A temporary restraining order by a U.S. judge of President Donald Trump’s executive order that blocked nationwide the implementation of key parts of the travel ban has provided a reprieve for refugees trying to come to the United States.
But Canadian advocacy organizations are bracing for a greater influx of asylum-seekers, driven in part by the contrast between the ruling Liberal government’s acceptance of Syrian refugees in Canada with Trump’s anti-foreigner rhetoric.
A refugee’s account of a cold crossing
One of the many who made the trek over the weekend described the crossing to CBC News:
The temperature dipped below –20 C as a large group of refugees trudged through snowy Manitoba fields near the U.S. border Saturday.

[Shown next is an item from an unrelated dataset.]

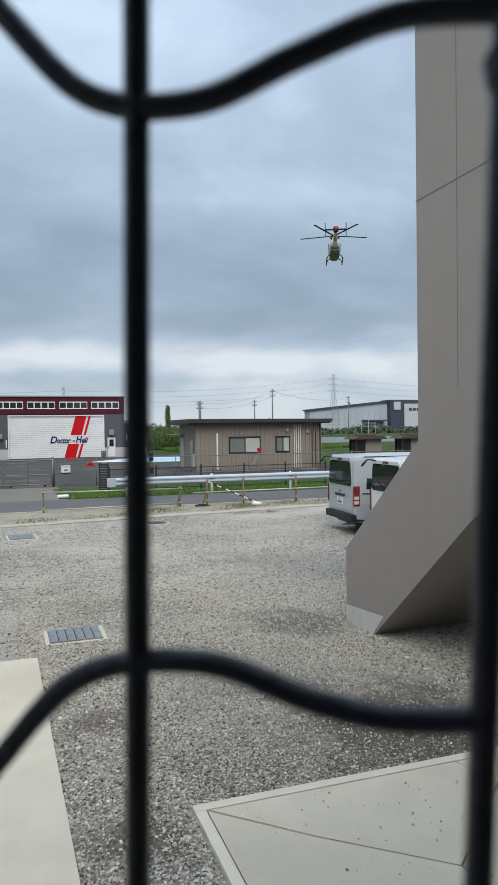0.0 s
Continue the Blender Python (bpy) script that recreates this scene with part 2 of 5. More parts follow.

Farhan Ahmed says he couldn’t feel his fingers or his toes as he walked about 12 kilometres along a road.
“It was very, very cold and it was icy that night,” Ahmed said.
Over the weekend, RCMP said, 22 people crossed the border near Emerson, located about 100 kilometres south of Winnipeg — 19 on Saturday and three on Sunday.
Ahmed and his group, including a family with children, finally called 911 for help. RCMP brought the refugees to a Canada Border Services Agency location where they could make their refugee claims.
“They gave us heat. If we didn’t get that, I couldn’t feel my hands. I couldn’t feel my hands, it was hard,” Ahmed said.